Dangerous Chocolate Cake In A Dangerous World

Everything is dangerous. We live in a dangerous world and the world has gotten even more dangerous with all the blogs out there spreading bald faced lies about anyone they feel like. (I have to exempt myself as a blogger from this statement. Whenever I blog about an individual, I send him/her the entry first to see if what I said after an interview is accurate. Then I make any necessary corrections before posting it. Not everyone is so scrupulous.) Nevertheless, you should verify the facts especially when you see statements that don’t seem possible. Very often they’re not.

This is an election year. We need to combat even more lies and scurrilous statements. Who has time to cook with all the campaigning that needs to be done? This year, I’m volunteering to campaign for Jan Schakowsky who’s running for re-election for Congresswoman in the 9th District of Illinois. I think that she's done a great job and deserves to be re-elected. On domestic policy, Jan Schakowsky has an excellent record of advocating for people who often lack the clout to advocate for themselves. On Israeli policy, Jan has a 100% rating from AIPAC and has been a staunch friend of Israel, voting yes on every bill supporting Israel that's come up since she's been in Congress and co-sponsoring several. You don't have to take my word for it. Check her record out further by going to her website 

I was going to make The Peace de Resistance recipe for 7-layer dinner, but there isn’t time. The election is too important. This calls for leftovers. I’ve often felt that whoever invented plastic containers and freezers deserves the Nobel Peace Prize.

Generally, I’m not a baker. When people are invited to my house for a meal and ask what I'd like them to bring, I invariably say, “dessert.” Nevertheless, with the time left over from reheating leftovers, I can make Dangerous Chocolate Cake. This recipe sounded so easy that I decided to try it. It’s a recipe my friend Pamela Stavinoga, author of Moments of Feelings, gave to me. She got it on the internet from k rosen.

Here it is. It’s called 5 Minute Chocolate Mug Cake. Preparation time is five minutes.

4 tablespoons flour
4 tablespoons sugar
2 tablespoons cocoa
1 egg
3 tablespoons milk
3 tablespoons oil
3 tablespoons chocolate chips (optional)
A small splash of vanilla extract
1 large coffee mug

Add dry ingredients to mug and mix well. Add the egg and mix thoroughly.
Pour in the milk and oil and mix well.
Add in the chocolate chips (if using) and vanilla and mix again.
Put your mug in the microwave and cook for 3 minutes at 1000 watts.
The cake will rise over the top of the mug but don’t be alarmed.
Allow cooling a little, and tipping out onto a plate if desired.

Voila!
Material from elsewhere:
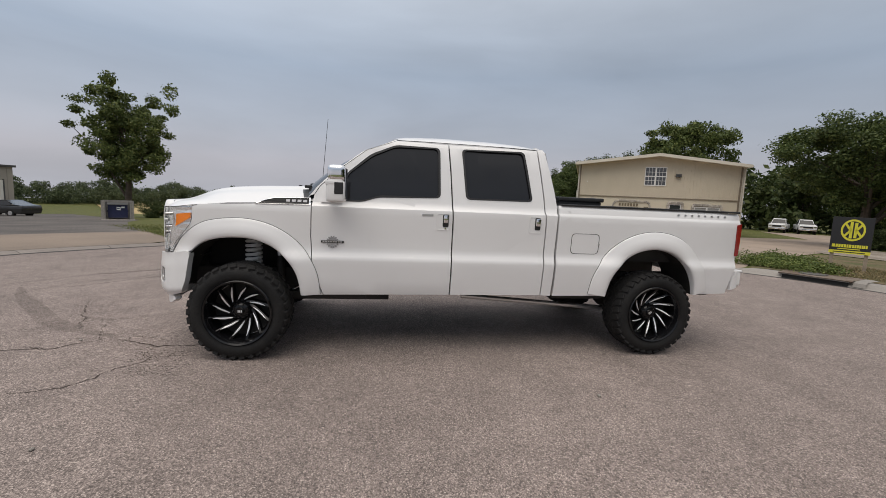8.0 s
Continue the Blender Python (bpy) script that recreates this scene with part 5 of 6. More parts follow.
def build_shop():
    u = lambda f: f * FW
    MID = 2.95
    holes_up = [(u(0.425), u(0.56), 3.95, 5.55)]
    # upper front: ribbed sheet
    bm = frame_wall(0, FW, MID, None, holes_up, 0.0, 0.15)
    up = part("front_wall", bm, SIDING, shop, "ribbed tan metal front")
    bm = bmesh.new()
    k = 0.15
    while k < FW - 0.1:
        top = EAVE + (RIDGE - EAVE) * (1 - abs(k - FW / 2) / (FW / 2)) - 0.05
        spans = [(MID + 0.05, top)]
        if holes_up[0][0] - 0.05 < k < holes_up[0][1] + 0.05:
            spans = [(MID + 0.05, holes_up[0][2] - 0.05), (holes_up[0][3] + 0.05, top)]
        for z0, z1 in spans:
            add_box(bm, k - 0.02, k + 0.02, -0.016, 0.002, z0, z1)
        k += 0.3
    part("wall_ribs", bm, SIDING, up, kind="stuff")
    # lower front: smooth panel
    DX0, DX1 = u(0.595), u(0.665)
    WX0, WX1 = u(0.745), u(0.895)
    low = part("front_panel", frame_wall(0, FW, 0, MID - 0.06, [(DX0, DX1, 0.0 + 0.01, 2.42), (WX0, WX1, 1.12, 2.30), (u(0.066), u(0.126), 1.72, 2.58)], 0.02, 0.15), SMOOTH, shop, "smooth tan lower front")
    part("mid_trim", box(0, FW, -0.03, 0.06, MID - 0.06, MID), DARKLINE, shop)
    # sides, back, roof
    for x0, x1, nm in ((-0.15, 0.0, "side_wall"), (FW, FW + 0.15, "side_wall")):
        sw = part(nm, box(x0, x1, 0.0, DEEP, 0, EAVE), SIDEW, shop, "pale ribbed metal side wall")
        xx = -0.165 if x0 < 0 else FW + 0.15
        bm = bmesh.new()
        y = 0.3
        while y < DEEP:
            add_box(bm, xx, xx + 0.015, y - 0.015, y + 0.015, 0.02, EAVE - 0.05)
            y += 0.6
        part("wall_ribs", bm, SIDEW, sw, kind="stuff")
        for y in (4.5, 9.0, 13.5):
            part("downpipe", box(xx - 0.05, xx + 0.04, y - 0.04, y + 0.04, 0.1, EAVE - 0.05, 0.015), DARKLINE, sw)
    part("foundation", box(-0.12, FW + 0.12, 0.03, DEEP - 0.02, -1.0, 0.015), CONC, shop, "concrete footing")
    part("back_wall", box(0, FW, DEEP - 0.15, DEEP, 0, EAVE), SIDING, shop)
    over = 0.45
    for sgn in (0, 1):
        bm = bmesh.new()
        xa, za = (-over, EAVE - 0.02) if sgn == 0 else (FW + over, EAVE - 0.02)
        xb, zb = FW / 2, RIDGE + 0.06
        add_grid(bm, [[(xa, y, za + 0.06), (xb, y, zb + 0.06)] for y in (-over, DEEP + 0.2)])
        rim_in(bm, (0, 0, -0.10))
        rf = part("roof", bm, ROOFM, shop, "low-pitched sheet roof")
        bm = bmesh.new()
        add_grid(bm, [[(xa, -over - 0.02, za - 0.16), (xb, -over - 0.02, zb - 0.16)], [(xa, -over - 0.02, za + 0.085), (xb, -over - 0.02, zb + 0.085)]])
        rim_in(bm, (0, 0.05, 0))
        part("fascia", bm, FASCIA, rf)
        bm = bmesh.new()
        add_grid(bm, [[(xa, -over, za - 0.13), (xb, -over, zb - 0.13)], [(xa, 0.0, za - 0.13), (xb, 0.0, zb - 0.13)]])
        part("soffit", bm, FASCIA, rf)
        part("gutter", box(min(xa, xa + (-0.1 if sgn == 0 else 0.1)), max(xa, xa + (-0.1 if sgn == 0 else 0.1)), -over, DEEP, za - 0.12, za + 0.06, 0.02), FASCIA, rf)
    part("vent_pipe", tube((0.4, 1.0, EAVE), (0.4, 1.0, EAVE + 0.55), 0.07, n=10), PIPE, shop)
    part("corner_trim", box(-0.02, 0.12, -0.035, 0.0, 0, EAVE), DARKLINE, shop)
    part("corner_trim", box(FW - 0.12, FW + 0.02, -0.035, 0.0, 0, EAVE), DARKLINE, shop)
    part("downpipe", box(FW + 0.16, FW + 0.28, -0.08, 0.02, 0.1, EAVE - 0.1, 0.02), FASCIA, shop)
    ax = part("annex", box(FW + 0.16, FW + 1.9, 2.6, 14.0, -0.5, 4.5), SIDING, shop, "lower tan wing set back from the front")
    part("annex_roof", box(FW + 0.14, FW + 2.15, 2.35, 14.2, 4.5, 4.62, 0.02), FASCIA, ax)
    part("annex_pipe", tube((FW + 0.7, 2.5, 0.0), (FW + 0.7, 2.5, 2.3), 0.07, n=8), PIPE, ax)
    part("annex_meter", box(FW + 1.45, FW + 1.9, 2.25, 2.6, 0.9, 1.7, 0.03), METER, ax, "dark meter box")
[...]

The dangerous part, says k rosen, is that now chocolate cake is always less than 10 minutes away.

Thursday, September 23, 2010

Honoring An Old Recipe For Social Change In America

            While helping my mother to ready her apartment for sale, I saw a glint of a relic. “No!” I moaned. “Not that!”
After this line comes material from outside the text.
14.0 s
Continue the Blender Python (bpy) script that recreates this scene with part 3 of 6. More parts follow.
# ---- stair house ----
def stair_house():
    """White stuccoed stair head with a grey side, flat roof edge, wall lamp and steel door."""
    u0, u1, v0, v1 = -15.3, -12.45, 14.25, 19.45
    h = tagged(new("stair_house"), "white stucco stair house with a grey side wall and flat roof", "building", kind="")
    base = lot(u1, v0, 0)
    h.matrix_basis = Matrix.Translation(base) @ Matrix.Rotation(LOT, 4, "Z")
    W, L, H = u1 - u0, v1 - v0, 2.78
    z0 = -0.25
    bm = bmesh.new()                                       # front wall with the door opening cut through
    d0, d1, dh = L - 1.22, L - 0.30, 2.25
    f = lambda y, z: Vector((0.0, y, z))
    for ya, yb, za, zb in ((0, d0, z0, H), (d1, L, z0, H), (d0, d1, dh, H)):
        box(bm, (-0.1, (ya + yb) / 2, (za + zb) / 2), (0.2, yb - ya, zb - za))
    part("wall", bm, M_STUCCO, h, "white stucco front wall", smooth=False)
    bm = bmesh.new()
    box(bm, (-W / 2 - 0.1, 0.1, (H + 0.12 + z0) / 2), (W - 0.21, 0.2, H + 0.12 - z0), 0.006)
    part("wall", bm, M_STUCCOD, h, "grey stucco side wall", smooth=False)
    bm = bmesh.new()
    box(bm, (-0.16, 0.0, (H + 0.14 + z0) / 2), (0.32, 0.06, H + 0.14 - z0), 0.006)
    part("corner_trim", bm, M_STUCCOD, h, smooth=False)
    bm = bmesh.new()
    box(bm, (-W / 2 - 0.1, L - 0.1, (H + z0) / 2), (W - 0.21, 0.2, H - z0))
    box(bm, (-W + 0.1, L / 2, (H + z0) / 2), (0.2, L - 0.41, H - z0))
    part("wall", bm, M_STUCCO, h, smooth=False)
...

Underneath the rubble of a half used bottle of vinegar, a quarter of a bottle of cooking oil, and various partially used spices on their way to 1-800-GOT JUNK were the vestiges of an old friend. Courageously, I dived into the rubble to rescue The Peace de Resistance, a cook book published by The Women’s Strike for Peace in the late 1960’s. Its cover was torn off and missing. Its pages were crinkled and stained, but it was still salvageable.
Feeling like I had just saved a long lost friend from an earthquake, I sat down to read it. It evoked nostalgia for a time lost when those of us who felt strongly mobilized for a greater good – to end the war in Vietnam. The recipes were ones we don’t often use now, but I relish the sentiment.

The introduction to the book recalls a time when women were just beginning to have an impact on the greater world:
            “…  We tried every which way to bring peace to our land. We protested; we marched; we wrote letters; we leafleted; we vigiled; we counseled on the Draft. We tried everything but inviting the President to dinner and cooking a meal out of the first Peace de Resistance cookbook…We’re impatient with the hash that has been made of things. We’re determined, by every means possible… stir things up, to stew about what matters, to go on serving Peace."

            The recipes, basic well-balanced meals, reveal an understanding that the women of that era had of an often forgotten truth: You can’t do it all, at least not all at once. There isn’t time to change the world and cook a gourmet meal every night as well. Most of the recipes have a really short preparation time.

           In the spirit of Peace de Resistance, I will try a different recipe from the book each week. If any of you have recipes to contribute, feel free to send them in. The one requirement is that the preparation time can be no more than 15 minutes. In the year ahead – It’s now 5771 on the Jewish calendar, I challenge myself and all of you to spend less time in the kitchen and more time making the world a better place. After all, hash is still being made of lots of things.
In that spirit, I tried a recipe that isn’t in the book but should be. It’s my mother’s June Rosenberg’s recipe for quiche. At age 88, she wrote and circulated petitions in her retirement home to get the health care bill passed. Thanks, Mom.
Quiche – preparation time 15 minutes tops
One ready made frozen pie crust
One heaping tablespoon of mayonnaise
½ cup of milk
Tablespoon of flour
2 eggs
4 ounces of combined Swiss cheese and cheddar cheese diced
salt, pepper, and garlic to taste
1 6 oz. Can of tuna or cut veggies or slice of ham or whatever you feel like adding

1) Preheat the oven to 350 degrees Fahrenheit
      2) Beat the eggs
3) Dice the cheese – or cheat and buy it already shredded
4)  Mix all the ingredients (except for the piecrust and the tuna or whatever) in a mixing bowling
5)  Put the added ingredients that you choose on the bottom of the pie crust
6)  Pour in the rest of the ingredients into the pie crust
7)  Bake for about 40 minutes or until a knife inserted comes up clean.

 Preparation time 12 minutes. I put in broccoli and mushrooms this time. It was delicious.